→ Problem details
Return all lines where the word "target" can be found.

→ Dataset excerpt

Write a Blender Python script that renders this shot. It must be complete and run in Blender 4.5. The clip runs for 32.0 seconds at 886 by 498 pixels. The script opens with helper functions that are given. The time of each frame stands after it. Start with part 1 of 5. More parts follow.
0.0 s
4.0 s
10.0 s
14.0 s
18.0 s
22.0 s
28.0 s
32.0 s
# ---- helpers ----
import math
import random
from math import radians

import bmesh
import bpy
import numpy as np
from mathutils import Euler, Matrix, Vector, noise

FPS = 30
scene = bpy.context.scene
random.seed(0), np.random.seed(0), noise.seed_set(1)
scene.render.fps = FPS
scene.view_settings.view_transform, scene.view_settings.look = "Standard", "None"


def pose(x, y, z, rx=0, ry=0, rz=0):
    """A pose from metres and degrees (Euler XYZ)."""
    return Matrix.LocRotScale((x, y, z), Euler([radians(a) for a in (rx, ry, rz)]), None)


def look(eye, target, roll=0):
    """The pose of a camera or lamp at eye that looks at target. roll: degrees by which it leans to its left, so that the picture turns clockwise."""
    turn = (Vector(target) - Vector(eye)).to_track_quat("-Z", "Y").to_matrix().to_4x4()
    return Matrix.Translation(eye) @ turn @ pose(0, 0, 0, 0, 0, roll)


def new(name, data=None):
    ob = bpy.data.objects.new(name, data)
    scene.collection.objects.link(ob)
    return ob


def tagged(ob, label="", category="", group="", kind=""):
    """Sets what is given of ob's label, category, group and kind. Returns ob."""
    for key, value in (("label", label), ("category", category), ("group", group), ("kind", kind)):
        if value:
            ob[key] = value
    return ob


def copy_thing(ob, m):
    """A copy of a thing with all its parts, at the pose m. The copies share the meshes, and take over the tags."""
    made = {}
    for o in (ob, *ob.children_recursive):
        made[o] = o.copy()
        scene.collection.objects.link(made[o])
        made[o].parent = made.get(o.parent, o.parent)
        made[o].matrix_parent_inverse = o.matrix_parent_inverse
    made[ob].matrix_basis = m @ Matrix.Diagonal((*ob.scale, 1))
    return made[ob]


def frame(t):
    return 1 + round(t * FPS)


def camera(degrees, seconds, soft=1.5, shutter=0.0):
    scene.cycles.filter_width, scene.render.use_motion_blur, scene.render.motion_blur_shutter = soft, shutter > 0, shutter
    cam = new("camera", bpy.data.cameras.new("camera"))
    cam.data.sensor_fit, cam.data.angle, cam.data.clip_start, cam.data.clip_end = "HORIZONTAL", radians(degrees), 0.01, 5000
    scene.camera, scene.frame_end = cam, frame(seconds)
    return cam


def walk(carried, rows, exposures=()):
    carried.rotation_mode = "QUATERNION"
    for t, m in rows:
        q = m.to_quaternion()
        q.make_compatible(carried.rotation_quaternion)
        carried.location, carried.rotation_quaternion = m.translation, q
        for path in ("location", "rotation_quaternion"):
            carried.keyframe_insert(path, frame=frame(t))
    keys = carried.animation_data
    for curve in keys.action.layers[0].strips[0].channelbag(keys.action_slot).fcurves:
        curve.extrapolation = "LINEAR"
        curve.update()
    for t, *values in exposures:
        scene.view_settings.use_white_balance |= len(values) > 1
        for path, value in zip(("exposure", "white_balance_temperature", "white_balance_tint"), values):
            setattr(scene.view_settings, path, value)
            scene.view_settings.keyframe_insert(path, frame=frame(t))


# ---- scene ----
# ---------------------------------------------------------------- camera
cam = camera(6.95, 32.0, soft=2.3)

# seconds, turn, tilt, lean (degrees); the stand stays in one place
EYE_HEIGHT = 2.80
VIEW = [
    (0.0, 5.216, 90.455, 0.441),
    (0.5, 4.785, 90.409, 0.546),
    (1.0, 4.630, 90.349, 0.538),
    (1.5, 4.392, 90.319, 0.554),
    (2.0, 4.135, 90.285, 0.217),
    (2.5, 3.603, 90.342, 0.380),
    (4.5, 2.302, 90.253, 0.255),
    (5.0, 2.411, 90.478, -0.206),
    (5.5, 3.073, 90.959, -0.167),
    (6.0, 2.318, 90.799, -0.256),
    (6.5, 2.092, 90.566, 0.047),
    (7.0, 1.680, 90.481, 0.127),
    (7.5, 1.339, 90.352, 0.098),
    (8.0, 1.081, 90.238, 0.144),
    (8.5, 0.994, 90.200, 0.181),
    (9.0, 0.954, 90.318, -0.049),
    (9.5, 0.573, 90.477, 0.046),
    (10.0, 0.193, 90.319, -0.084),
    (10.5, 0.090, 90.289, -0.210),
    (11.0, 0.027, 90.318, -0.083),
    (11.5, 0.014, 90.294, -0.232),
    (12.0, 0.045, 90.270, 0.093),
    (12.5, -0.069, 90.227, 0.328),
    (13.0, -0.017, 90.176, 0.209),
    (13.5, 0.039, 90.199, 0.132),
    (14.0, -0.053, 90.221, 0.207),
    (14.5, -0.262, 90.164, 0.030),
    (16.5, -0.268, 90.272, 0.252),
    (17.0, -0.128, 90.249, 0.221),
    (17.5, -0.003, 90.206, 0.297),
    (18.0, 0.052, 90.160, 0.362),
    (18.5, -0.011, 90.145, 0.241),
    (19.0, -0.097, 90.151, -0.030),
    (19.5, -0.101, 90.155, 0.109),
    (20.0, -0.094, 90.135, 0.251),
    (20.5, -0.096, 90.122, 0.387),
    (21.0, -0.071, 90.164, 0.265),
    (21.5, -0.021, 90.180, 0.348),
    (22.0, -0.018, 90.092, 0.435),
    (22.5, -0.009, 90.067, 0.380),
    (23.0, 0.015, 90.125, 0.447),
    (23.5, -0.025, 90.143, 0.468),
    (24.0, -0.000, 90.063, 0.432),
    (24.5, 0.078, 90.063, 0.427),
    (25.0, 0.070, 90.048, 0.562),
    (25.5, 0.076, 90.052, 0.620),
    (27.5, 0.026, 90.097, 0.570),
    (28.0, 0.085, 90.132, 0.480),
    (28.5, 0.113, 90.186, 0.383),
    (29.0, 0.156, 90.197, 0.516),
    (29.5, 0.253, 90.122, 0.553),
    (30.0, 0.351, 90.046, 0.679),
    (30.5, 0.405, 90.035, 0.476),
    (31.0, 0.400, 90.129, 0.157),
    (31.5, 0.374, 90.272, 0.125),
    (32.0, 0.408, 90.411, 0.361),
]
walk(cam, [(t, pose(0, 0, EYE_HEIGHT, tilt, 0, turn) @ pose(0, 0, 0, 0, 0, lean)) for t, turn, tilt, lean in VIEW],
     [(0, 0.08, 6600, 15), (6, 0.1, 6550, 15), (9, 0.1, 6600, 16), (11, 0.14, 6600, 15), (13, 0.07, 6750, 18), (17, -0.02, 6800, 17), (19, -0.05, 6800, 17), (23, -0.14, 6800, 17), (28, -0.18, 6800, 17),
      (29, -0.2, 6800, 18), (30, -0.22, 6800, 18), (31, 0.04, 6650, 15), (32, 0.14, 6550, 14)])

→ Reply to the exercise
def look(eye, target, roll=0):
    """The pose of a camera or lamp at eye that looks at target. roll: degrees by which it leans to its left, so that the picture turns clockwise."""
    turn = (Vector(target) - Vector(eye)).to_track_quat("-Z", "Y").to_matrix().to_4x4()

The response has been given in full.